> **YOUR TASK**
Retype the material in full, keeping every word the same.

> **DATA LINES**
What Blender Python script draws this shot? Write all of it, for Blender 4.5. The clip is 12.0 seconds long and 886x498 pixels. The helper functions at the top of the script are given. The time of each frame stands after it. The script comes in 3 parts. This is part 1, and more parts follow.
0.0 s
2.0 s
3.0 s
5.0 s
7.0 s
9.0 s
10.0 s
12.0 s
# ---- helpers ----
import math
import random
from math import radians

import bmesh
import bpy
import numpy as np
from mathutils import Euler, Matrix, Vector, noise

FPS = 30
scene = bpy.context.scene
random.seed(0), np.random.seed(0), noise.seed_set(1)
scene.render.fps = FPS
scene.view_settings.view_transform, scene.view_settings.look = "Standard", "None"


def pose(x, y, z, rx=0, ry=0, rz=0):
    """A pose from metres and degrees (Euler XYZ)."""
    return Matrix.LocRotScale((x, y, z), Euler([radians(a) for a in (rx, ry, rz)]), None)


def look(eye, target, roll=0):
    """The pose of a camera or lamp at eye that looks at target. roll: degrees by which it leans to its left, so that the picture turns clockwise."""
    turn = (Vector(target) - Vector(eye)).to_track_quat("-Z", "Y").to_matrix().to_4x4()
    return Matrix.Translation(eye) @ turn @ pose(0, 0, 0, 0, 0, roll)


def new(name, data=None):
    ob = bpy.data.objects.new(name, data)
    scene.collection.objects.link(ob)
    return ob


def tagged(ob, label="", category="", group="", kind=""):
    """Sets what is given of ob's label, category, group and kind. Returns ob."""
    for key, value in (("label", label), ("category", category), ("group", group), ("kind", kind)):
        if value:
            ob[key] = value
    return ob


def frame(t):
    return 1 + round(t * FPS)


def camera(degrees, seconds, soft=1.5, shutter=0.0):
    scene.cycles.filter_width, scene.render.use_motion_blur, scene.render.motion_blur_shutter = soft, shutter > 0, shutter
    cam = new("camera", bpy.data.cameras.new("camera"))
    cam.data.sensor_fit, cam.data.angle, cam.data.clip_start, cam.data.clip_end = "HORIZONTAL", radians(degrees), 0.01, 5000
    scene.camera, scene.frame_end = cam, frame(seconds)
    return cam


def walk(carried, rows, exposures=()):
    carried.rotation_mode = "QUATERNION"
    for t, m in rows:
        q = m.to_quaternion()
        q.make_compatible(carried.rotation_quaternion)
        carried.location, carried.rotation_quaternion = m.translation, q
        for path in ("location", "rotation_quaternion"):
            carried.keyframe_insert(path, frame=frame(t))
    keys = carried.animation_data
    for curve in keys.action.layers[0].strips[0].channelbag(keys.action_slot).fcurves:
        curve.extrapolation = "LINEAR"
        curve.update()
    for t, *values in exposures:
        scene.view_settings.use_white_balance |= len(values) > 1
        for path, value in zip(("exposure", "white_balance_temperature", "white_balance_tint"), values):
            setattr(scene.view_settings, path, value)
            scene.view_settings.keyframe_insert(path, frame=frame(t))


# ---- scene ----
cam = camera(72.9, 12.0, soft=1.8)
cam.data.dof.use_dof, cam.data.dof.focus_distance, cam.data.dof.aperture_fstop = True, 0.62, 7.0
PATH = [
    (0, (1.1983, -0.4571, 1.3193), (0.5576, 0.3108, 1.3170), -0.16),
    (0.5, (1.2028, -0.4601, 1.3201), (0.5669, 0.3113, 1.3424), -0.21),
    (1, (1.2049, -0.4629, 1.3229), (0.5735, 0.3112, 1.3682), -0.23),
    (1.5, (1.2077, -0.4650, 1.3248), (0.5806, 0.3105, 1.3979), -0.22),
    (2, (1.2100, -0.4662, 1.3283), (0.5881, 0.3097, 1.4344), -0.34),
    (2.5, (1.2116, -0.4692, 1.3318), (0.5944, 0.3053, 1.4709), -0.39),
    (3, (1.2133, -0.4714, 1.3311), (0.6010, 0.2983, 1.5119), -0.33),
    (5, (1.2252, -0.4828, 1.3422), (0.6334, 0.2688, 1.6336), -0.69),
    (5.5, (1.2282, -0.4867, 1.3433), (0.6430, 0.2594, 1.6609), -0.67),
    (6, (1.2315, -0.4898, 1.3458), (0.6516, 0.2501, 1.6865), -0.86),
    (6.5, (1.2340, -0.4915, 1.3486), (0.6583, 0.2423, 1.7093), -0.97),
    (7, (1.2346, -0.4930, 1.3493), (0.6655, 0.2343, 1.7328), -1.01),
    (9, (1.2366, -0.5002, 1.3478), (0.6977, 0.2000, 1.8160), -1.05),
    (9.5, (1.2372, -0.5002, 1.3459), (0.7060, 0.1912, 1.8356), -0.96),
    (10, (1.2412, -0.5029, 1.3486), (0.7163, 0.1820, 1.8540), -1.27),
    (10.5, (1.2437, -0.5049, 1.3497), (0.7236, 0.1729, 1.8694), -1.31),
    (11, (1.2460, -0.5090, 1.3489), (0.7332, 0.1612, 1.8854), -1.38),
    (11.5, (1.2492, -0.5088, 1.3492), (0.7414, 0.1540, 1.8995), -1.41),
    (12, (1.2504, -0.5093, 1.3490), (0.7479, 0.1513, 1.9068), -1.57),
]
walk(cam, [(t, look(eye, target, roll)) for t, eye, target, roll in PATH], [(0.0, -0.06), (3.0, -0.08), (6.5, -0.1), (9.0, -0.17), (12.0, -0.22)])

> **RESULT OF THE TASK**
What Blender Python script draws this shot? Write all of it, for Blender 4.5. The clip is 12.0 seconds long and 886x498 pixels. The helper functions at the top of the script are given. The time of each frame stands after it. The script comes in 3 parts. This is part 1, and more parts follow.
0.0 s
2.0 s
3.0 s
5.0 s
7.0 s
9.0 s
10.0 s
12.0 s
# ---- helpers ----
import math
import random
from math import radians

import bmesh
import bpy
import numpy as np
from mathutils import Euler, Matrix, Vector, noise

FPS = 30
scene = bpy.context.scene
random.seed(0), np.random.seed(0), noise.seed_set(1)
scene.render.fps = FPS
scene.view_settings.view_transform, scene.view_settings.look = "Standard", "None"


def pose(x, y, z, rx=0, ry=0, rz=0):
    """A pose from metres and degrees (Euler XYZ)."""
    return Matrix.LocRotScale((x, y, z), Euler([radians(a) for a in (rx, ry, rz)]), None)


def look(eye, target, roll=0):
    """The pose of a camera or lamp at eye that looks at target. roll: degrees by which it leans to its left, so that the picture turns clockwise."""
    turn = (Vector(target) - Vector(eye)).to_track_quat("-Z", "Y").to_matrix().to_4x4()
    return Matrix.Translation(eye) @ turn @ pose(0, 0, 0, 0, 0, roll)


def new(name, data=None):
    ob = bpy.data.objects.new(name, data)
    scene.collection.objects.link(ob)
    return ob


def tagged(ob, label="", category="", group="", kind=""):
    """Sets what is given of ob's label, category, group and kind. Returns ob."""
    for key, value in (("label", label), ("category", category), ("group", group), ("kind", kind)):
        if value:
            ob[key] = value
    return ob


def frame(t):
    return 1 + round(t * FPS)


def camera(degrees, seconds, soft=1.5, shutter=0.0):
    scene.cycles.filter_width, scene.render.use_motion_blur, scene.render.motion_blur_shutter = soft, shutter > 0, shutter
    cam = new("camera", bpy.data.cameras.new("camera"))
    cam.data.sensor_fit, cam.data.angle, cam.data.clip_start, cam.data.clip_end = "HORIZONTAL", radians(degrees), 0.01, 5000
    scene.camera, scene.frame_end = cam, frame(seconds)
    return cam


def walk(carried, rows, exposures=()):
    carried.rotation_mode = "QUATERNION"
    for t, m in rows:
        q = m.to_quaternion()
        q.make_compatible(carried.rotation_quaternion)
        carried.location, carried.rotation_quaternion = m.translation, q
        for path in ("location", "rotation_quaternion"):
            carried.keyframe_insert(path, frame=frame(t))
    keys = carried.animation_data
    for curve in keys.action.layers[0].strips[0].channelbag(keys.action_slot).fcurves:
        curve.extrapolation = "LINEAR"
        curve.update()
    for t, *values in exposures:
        scene.view_settings.use_white_balance |= len(values) > 1
        for path, value in zip(("exposure", "white_balance_temperature", "white_balance_tint"), values):
            setattr(scene.view_settings, path, value)
            scene.view_settings.keyframe_insert(path, frame=frame(t))


# ---- scene ----
cam = camera(72.9, 12.0, soft=1.8)
cam.data.dof.use_dof, cam.data.dof.focus_distance, cam.data.dof.aperture_fstop = True, 0.62, 7.0
PATH = [
    (0, (1.1983, -0.4571, 1.3193), (0.5576, 0.3108, 1.3170), -0.16),
    (0.5, (1.2028, -0.4601, 1.3201), (0.5669, 0.3113, 1.3424), -0.21),
    (1, (1.2049, -0.4629, 1.3229), (0.5735, 0.3112, 1.3682), -0.23),
    (1.5, (1.2077, -0.4650, 1.3248), (0.5806, 0.3105, 1.3979), -0.22),
    (2, (1.2100, -0.4662, 1.3283), (0.5881, 0.3097, 1.4344), -0.34),
    (2.5, (1.2116, -0.4692, 1.3318), (0.5944, 0.3053, 1.4709), -0.39),
    (3, (1.2133, -0.4714, 1.3311), (0.6010, 0.2983, 1.5119), -0.33),
    (5, (1.2252, -0.4828, 1.3422), (0.6334, 0.2688, 1.6336), -0.69),
    (5.5, (1.2282, -0.4867, 1.3433), (0.6430, 0.2594, 1.6609), -0.67),
    (6, (1.2315, -0.4898, 1.3458), (0.6516, 0.2501, 1.6865), -0.86),
    (6.5, (1.2340, -0.4915, 1.3486), (0.6583, 0.2423, 1.7093), -0.97),
    (7, (1.2346, -0.4930, 1.3493), (0.6655, 0.2343, 1.7328), -1.01),
    (9, (1.2366, -0.5002, 1.3478), (0.6977, 0.2000, 1.8160), -1.05),
    (9.5, (1.2372, -0.5002, 1.3459), (0.7060, 0.1912, 1.8356), -0.96),
    (10, (1.2412, -0.5029, 1.3486), (0.7163, 0.1820, 1.8540), -1.27),
    (10.5, (1.2437, -0.5049, 1.3497), (0.7236, 0.1729, 1.8694), -1.31),
    (11, (1.2460, -0.5090, 1.3489), (0.7332, 0.1612, 1.8854), -1.38),
    (11.5, (1.2492, -0.5088, 1.3492), (0.7414, 0.1540, 1.8995), -1.41),
    (12, (1.2504, -0.5093, 1.3490), (0.7479, 0.1513, 1.9068), -1.57),
]
walk(cam, [(t, look(eye, target, roll)) for t, eye, target, roll in PATH], [(0.0, -0.06), (3.0, -0.08), (6.5, -0.1), (9.0, -0.17), (12.0, -0.22)])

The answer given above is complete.